Before 1990, just a fifth of Americans spying for others were ideologically motivated.
The report, released last month and obtained by the Federation of American Scientists' Secrecy in Government project, compares trends among the 173 Americans known to have spied against the U.S. since 1947, of which 37 began their spying since 1990.
Only five of those 37 spies are known to have received payment for their work. Of the 11 spies identified since 2000, none was paid — although five had hoped to be. But almost half of those spying against the U.S. since 1990 demonstrated an allegiance to a foreign country or cause.
Increasingly, that cause is wrapped up in the war on terror.
"It's sort of an opportunist thing," said Katherine Herbig, who conducted the study for the Defense Personnel Security Research Center. "People in search of customers for classified information now have terrorists in mind."
The finding appears to upend the conventional wisdom in intelligence circles, which for years has held that money is by far the most important motivator for spies. The other common motivators are excesses of ego or thrill seeking, ingratiation or an attempt to curry favor, and coercion or compromise by a foreign agent — blackmail, for instance.

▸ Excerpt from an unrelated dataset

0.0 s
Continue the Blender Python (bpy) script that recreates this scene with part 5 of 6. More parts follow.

The report found that 17 of the 37 Americans known to have spied against the U.S. since 1990 were either solely or primarily motivated by ideology or allegiance to a foreign power or cause. Just 10 were solely or primarily motivated by money. The rest had other motives.
In earlier periods, money has proven to be a much more powerful sole motive, especially compared with ideology or divided loyalties. Before 1990, 77 spies in the database were solely or primarily motivated by money, compared with 22 who were motivated by ideology.

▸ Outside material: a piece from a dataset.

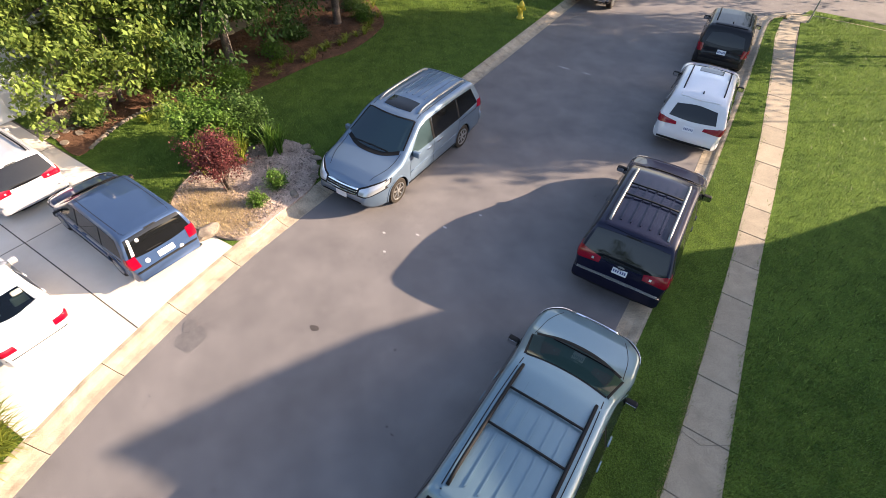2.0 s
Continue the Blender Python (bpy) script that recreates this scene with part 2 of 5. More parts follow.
def slab_of(outline, low, high, bm=None):
    """A solid slab from an outline of (x, y)."""
    bm = bm or bmesh.new()
    under = [bm.verts.new((x, y, low)) for x, y in outline]
    over = [bm.verts.new((x, y, high)) for x, y in outline]
    n = len(outline)
    for k in range(n):
        bm.faces.new((under[k], under[(k + 1) % n], over[(k + 1) % n], over[k]))
    bm.faces.new(over)
    bm.faces.new(under[::-1])
    bmesh.ops.recalc_face_normals(bm, faces=bm.faces)
    return bm


def rounded(outline, steps=6):
    """A closed smooth outline through a few corner points."""
    pts = [Vector((*p, 0)) for p in outline]
    n, out = len(pts), []
    for k in range(n):
        a, b, c, d = pts[k - 1], pts[k], pts[(k + 1) % n], pts[(k + 2) % n]
        for j in range(steps):
            t = j / steps
            q = 0.5 * (2 * b + (c - a) * t + (2 * a - 5 * b + 4 * c - d) * t * t + (3 * b - a - 3 * c + d) * t ** 3)
            out.append((q.x, q.y))
    return out


def inside(outline, x, y):
    hit = False
    for (ax, ay), (bx, by) in zip(outline, outline[1:] + outline[:1]):
        if (ay > y) != (by > y) and x < (bx - ax) * (y - ay) / (by - ay) + ax:
            hit = not hit
    return hit


# ---- ground, road, kerbs, paths ----
LAWN = 0.10
WEST_EDGE = [(-40, -1.3), (-14, -1.5), (-11, -1.85), (-8, -2.38), (-5.95, -2.93), (-3.9, -3.46), (-1.85, -3.8), (0.2, -3.98), (3.27, -4.02), (8.4, -4.03), (14.55, -4.18), (20.7, -4.33), (70, -4.7)]  # y, x of the road's west edge


def west_x(y):
    return float(np.interp(y, [p[0] for p in WEST_EDGE], [p[1] for p in WEST_EDGE]))


WALK_Y = (-13.12, -10.05, -8, -5.95, -3.9, -1.85, 0.2, 3.27, 6.35, 9.42, 12.5, 16.6, 21.72)
WALK_L = (4.92, 4.96, 4.93, 4.97, 5.12, 5.23, 5.26, 5.26, 5.23, 5.15, 5.02, 4.76, 4.35)  # x of the sidewalk's left edge
WALK_R = (5.96, 5.95, 5.93, 6.02, 6.1, 6.12, 6.09, 5.95, 5.84, 5.79, 5.73, 5.52, 5.15)  # x of its right edge
EAST_Y, EAST_X = (-40, -12, -8, -5, -2, 2, 9, 16, 22.6), (3.2, 3.32, 3.38, 3.34, 3.5, 3.62, 3.72, 3.62, 3.42)  # the road's east edge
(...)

Miss Herbig said the 11 cases since 2000 are too small a sample to determine real trends in spying. However, they show shifts that may be of interest to U.S. intelligence agencies, which are loosening security clearance regulations to allow more non-native-born Americans — particularly those from the Middle East and Central Asia — to translate, recruit spies, and collect and analyze intelligence.

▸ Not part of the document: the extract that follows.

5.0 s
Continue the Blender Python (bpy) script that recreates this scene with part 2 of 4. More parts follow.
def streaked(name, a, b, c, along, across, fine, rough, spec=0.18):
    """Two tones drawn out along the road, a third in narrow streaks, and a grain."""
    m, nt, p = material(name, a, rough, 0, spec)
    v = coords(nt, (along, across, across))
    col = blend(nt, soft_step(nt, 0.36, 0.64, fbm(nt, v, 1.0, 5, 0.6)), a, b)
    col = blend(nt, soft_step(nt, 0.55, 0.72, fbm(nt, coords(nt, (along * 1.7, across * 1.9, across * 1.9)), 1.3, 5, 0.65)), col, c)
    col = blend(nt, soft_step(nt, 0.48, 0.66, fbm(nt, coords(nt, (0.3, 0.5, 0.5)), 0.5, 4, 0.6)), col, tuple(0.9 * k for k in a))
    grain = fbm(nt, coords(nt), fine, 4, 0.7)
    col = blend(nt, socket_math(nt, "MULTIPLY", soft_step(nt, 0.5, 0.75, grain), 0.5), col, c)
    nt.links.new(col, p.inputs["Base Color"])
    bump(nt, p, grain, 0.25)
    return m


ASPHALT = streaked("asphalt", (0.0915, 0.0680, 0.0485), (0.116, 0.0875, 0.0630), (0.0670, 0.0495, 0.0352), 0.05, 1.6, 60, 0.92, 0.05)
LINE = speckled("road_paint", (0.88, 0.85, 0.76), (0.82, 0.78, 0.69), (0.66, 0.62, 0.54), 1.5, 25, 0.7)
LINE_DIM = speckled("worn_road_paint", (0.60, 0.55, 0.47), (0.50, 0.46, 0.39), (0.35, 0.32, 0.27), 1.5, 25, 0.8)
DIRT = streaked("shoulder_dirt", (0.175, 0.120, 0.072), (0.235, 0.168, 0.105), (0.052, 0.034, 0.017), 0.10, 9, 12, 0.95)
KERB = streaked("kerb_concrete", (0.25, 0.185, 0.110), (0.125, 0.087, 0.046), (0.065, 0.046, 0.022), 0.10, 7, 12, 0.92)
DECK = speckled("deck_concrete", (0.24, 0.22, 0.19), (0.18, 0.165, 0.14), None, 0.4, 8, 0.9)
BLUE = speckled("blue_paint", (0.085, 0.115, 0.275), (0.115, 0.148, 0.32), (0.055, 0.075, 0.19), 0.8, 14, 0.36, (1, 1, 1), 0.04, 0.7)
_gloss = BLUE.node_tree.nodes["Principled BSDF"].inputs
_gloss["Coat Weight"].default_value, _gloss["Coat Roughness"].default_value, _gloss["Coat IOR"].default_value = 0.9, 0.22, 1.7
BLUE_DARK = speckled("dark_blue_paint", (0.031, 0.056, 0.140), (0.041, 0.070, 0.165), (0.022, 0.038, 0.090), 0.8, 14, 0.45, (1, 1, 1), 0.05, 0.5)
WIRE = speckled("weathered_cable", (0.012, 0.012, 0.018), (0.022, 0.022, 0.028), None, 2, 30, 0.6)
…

Nine of the 11 most-recent spies had security clearances, but three of those had hidden parts of their past lives, made up false identities or used false documents when they applied for the clearances. Four were naturalized citizens, and six had foreign relatives, close friends or business attachments.
Only two were recruited to spy; the others volunteered. Four had serious mental or emotional problems.
Six of the 11 most recent cases have involved terrorism, either as potential or actual recipients of information, or by translators at the Guantanamo Bay detention camp for accused terrorists, or as a protest of conscience against the treatment of those detainees.
In one case, a Navy lawyer at Guantanamo Bay printed the names of the 550 prisoners being held from a secret database and mailed it to a legal defense group that was filing habeas corpus lawsuits on behalf of prisoners but was stymied by a lack of names. The government later released the names under a Freedom of Information Act request filed by the Associated Press.
Lt. Cmdr. Matthew Diaz, who served a six-month jail term, was the first American convicted of passing classified information to an American rather than a foreign organization.
"His case illustrates the expansion and reframing of the application of espionage by U.S. authorities since the terrorist attacks of 9/11 that resulted in the declaration of a 'global war on terror' and the establishment of a detention center at Guantanamo Bay," the report states.